*WHAT TO PRODUCE*. Among the entries, which lines carry the string "kind"? Copy each of them.

(begin)

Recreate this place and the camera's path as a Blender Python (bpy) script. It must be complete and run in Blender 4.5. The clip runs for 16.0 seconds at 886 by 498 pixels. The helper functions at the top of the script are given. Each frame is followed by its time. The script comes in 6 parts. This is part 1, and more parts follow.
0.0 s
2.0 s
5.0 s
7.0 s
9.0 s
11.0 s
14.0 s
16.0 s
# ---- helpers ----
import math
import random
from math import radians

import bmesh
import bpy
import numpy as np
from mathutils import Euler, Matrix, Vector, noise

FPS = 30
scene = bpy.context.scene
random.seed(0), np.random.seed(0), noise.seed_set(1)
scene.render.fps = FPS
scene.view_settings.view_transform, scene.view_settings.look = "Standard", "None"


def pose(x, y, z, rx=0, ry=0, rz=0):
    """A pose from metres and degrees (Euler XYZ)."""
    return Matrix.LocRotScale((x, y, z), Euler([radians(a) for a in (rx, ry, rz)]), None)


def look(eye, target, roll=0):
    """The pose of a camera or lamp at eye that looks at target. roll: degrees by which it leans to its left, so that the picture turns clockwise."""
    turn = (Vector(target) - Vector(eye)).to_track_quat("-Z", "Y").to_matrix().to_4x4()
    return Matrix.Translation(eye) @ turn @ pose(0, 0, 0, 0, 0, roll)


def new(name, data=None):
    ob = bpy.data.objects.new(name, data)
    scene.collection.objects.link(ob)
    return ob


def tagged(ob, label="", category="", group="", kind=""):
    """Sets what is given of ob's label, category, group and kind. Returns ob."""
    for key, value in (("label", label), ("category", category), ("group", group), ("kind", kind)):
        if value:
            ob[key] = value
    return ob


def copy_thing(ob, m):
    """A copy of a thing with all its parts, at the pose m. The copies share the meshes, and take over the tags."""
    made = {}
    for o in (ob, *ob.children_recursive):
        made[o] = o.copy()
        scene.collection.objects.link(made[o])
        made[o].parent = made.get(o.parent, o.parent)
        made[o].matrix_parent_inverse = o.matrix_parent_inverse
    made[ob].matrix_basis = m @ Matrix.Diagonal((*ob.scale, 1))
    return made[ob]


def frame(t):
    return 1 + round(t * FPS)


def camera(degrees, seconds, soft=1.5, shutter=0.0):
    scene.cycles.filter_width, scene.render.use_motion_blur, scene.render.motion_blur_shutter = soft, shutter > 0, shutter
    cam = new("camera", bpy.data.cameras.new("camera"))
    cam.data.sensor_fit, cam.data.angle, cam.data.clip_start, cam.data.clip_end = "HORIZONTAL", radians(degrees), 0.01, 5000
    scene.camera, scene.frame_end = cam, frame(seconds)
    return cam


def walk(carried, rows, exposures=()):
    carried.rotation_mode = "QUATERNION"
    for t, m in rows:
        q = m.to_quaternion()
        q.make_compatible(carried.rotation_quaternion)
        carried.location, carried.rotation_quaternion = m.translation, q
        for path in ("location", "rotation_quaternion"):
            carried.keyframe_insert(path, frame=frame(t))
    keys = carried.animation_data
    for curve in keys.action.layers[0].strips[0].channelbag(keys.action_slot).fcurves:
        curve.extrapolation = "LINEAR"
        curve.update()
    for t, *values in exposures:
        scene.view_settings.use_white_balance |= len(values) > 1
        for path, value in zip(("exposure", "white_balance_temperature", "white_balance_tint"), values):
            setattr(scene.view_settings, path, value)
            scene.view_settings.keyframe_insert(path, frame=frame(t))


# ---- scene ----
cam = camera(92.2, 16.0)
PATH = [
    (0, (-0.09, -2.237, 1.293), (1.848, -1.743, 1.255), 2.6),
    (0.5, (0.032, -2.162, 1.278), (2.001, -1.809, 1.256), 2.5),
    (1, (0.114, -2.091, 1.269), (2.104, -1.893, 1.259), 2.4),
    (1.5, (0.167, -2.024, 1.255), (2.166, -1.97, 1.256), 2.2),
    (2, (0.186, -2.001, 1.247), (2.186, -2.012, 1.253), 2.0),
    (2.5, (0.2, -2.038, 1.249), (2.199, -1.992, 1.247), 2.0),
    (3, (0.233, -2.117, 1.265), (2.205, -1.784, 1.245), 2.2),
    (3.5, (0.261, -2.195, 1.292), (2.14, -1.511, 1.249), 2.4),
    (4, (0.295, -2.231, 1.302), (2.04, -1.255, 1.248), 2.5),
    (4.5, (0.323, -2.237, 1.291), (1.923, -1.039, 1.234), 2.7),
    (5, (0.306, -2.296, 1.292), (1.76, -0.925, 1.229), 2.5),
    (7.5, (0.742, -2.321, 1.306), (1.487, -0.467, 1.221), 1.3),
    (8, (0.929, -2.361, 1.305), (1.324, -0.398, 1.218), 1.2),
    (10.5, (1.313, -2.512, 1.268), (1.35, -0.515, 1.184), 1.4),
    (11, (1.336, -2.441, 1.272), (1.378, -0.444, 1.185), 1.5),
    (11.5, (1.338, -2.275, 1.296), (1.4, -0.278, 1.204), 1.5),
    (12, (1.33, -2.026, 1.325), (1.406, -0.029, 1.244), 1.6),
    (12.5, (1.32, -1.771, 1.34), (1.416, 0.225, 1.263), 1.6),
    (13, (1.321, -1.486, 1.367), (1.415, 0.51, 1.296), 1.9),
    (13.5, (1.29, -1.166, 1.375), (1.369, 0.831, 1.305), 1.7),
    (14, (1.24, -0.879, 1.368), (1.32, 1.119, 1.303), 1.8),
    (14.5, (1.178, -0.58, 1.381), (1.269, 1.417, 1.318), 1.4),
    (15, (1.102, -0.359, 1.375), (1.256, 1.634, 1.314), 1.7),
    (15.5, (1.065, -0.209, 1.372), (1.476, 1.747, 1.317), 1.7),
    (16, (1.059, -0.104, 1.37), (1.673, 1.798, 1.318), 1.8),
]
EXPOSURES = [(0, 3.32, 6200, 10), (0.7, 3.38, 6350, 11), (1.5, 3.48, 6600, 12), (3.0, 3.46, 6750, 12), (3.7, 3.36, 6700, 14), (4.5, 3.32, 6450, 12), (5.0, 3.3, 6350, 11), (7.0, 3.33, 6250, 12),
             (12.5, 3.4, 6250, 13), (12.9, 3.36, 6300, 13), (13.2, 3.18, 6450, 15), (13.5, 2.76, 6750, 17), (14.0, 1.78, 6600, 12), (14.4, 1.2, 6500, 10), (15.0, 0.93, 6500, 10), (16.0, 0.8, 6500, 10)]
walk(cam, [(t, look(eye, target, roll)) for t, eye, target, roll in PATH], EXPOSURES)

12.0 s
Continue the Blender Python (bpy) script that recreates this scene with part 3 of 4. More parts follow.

(end)

*OUTPUT FOR THIS EXERCISE*.
def tagged(ob, label="", category="", group="", kind=""):
    """Sets what is given of ob's label, category, group and kind. Returns ob."""
    for key, value in (("label", label), ("category", category), ("group", group), ("kind", kind)):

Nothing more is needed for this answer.